A few months ago, we posted a story where a teenager was verbally and physically harassed, then arrested, by three NYPD officers under the guise of their incredibly controversial “Stop and Frisk” policy. Now, thanks to the Manhattan Federal Court, key parts of that policy have been deemed unconstitutional under a ruling by Judge Shira Scheindlin.
Scheindlin has ordered police to refrain from making trespass stops outside of private residential buildings, despite police given permission by landlords through the “Clean Halls” program, explaining in a 157 page ruling that states, ”While it may be difficult to say when precisely to draw the line between constitutional and unconstitutional police encounters such a line exists, and the NYPD has systematically crossed it when making trespass stops outside buildings.”

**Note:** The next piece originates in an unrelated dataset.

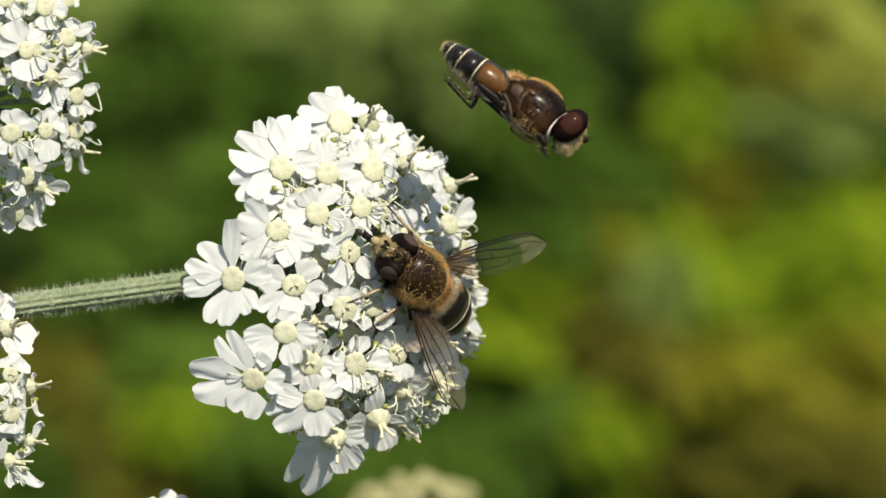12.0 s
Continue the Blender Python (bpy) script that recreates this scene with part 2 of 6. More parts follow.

Police Commissioner Raymond Kelly stands by the policy, stating that “Clean Halls” and “Stop and Frisk” is a vital crimefighting tool, especially in less prosperous areas.
In addition to immediately stopping trespass stops under the “Clean Halls” program, Scheindlin has also ordered a hearing on January 31st to determine what other relief should be granted to the policy, writing, “For those of us who do not fear being stopped as we approach or leave our own homes or those of our friends and family, it is difficult to believe that residents of one of our boroughs live under such a threat.”
It’s yet a long way to go in getting rid of this policy, which many say is simply a means for racial profiling, but one thing is certain: if level-headed federal judges such as Scheindlin continue to hear cases such as the one that prompted this one, practices like this will hopefully be seen for what they really are.